■ **TASK INPUTS**:
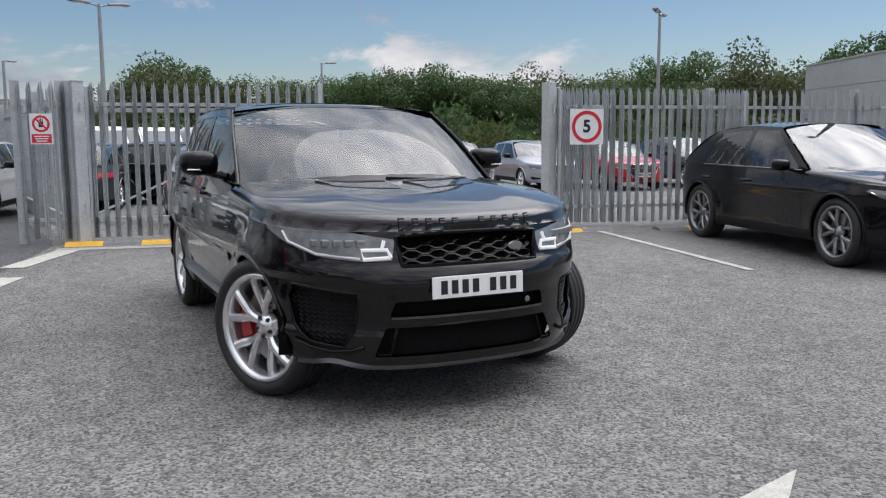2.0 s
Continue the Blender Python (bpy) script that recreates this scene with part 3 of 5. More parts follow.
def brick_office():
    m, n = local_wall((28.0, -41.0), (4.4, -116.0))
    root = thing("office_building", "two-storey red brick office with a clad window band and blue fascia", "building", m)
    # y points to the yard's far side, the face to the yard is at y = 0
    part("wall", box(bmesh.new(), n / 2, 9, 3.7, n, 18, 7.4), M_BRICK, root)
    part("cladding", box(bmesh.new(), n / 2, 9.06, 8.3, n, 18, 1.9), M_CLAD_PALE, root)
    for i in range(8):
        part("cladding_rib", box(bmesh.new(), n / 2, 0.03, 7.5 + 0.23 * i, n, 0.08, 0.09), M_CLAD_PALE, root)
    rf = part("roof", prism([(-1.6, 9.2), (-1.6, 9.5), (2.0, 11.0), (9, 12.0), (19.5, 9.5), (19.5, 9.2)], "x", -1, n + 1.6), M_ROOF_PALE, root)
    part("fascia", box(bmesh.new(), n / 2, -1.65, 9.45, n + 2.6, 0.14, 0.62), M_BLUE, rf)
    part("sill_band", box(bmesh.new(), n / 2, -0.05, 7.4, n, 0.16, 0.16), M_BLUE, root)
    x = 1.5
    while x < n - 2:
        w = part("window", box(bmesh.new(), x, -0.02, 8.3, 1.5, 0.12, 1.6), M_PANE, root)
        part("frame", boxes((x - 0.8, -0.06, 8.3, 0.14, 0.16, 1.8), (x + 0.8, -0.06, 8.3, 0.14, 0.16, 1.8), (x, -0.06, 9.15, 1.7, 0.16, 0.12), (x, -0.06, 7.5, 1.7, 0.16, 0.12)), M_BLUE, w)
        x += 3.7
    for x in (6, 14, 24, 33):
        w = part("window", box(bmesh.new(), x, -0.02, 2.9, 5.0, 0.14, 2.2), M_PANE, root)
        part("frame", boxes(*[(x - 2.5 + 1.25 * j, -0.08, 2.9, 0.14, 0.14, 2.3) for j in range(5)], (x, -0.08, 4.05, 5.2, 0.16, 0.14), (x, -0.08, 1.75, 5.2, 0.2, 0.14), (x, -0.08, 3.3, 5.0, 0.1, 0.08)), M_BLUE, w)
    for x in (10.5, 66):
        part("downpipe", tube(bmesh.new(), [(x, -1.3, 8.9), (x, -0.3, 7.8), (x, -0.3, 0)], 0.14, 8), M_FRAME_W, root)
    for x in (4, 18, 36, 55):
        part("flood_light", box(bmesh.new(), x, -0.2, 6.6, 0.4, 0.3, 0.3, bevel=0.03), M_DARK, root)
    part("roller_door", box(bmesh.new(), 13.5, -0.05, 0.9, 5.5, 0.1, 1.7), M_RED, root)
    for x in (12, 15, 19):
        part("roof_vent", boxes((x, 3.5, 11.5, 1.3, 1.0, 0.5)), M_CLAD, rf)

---

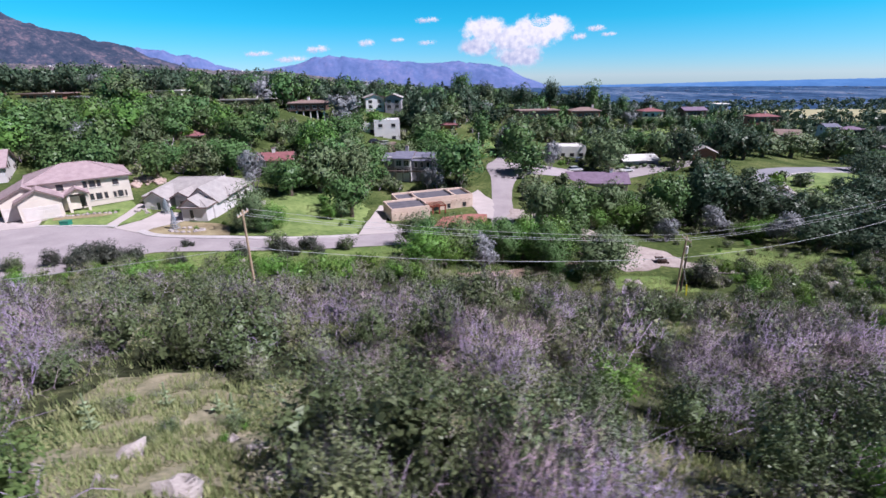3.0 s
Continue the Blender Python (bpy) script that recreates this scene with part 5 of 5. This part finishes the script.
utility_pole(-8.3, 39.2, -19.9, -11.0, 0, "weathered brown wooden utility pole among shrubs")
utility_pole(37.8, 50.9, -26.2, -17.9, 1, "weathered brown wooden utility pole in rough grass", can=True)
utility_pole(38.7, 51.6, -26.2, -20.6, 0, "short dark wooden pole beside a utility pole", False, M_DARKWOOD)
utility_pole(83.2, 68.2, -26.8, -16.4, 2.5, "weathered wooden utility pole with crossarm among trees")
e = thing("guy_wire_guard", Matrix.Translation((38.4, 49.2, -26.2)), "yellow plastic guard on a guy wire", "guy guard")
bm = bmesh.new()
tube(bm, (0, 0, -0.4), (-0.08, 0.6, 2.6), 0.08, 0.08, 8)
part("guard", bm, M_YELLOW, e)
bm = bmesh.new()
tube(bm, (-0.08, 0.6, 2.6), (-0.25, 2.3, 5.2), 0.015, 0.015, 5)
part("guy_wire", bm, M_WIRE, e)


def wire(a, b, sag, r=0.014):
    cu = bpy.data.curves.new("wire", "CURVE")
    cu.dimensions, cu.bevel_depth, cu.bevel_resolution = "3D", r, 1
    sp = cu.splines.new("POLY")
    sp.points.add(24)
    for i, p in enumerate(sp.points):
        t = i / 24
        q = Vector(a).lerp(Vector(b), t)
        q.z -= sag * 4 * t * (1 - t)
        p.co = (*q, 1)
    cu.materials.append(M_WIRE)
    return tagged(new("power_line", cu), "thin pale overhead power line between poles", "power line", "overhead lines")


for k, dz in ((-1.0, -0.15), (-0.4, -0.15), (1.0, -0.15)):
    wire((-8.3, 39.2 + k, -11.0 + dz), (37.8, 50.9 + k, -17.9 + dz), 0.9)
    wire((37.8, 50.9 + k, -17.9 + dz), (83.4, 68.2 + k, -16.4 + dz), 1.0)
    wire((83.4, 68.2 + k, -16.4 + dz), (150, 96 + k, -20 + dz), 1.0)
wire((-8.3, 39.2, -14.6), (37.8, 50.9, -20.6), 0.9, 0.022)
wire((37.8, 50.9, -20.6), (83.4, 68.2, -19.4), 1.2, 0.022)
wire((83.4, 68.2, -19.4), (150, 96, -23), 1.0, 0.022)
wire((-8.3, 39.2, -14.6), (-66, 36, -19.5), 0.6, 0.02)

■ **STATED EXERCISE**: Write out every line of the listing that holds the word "this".

■ **EXPECTED ANSWER**:
Continue the Blender Python (bpy) script that recreates this scene with part 3 of 5. More parts follow.
Continue the Blender Python (bpy) script that recreates this scene with part 5 of 5. This part finishes the script.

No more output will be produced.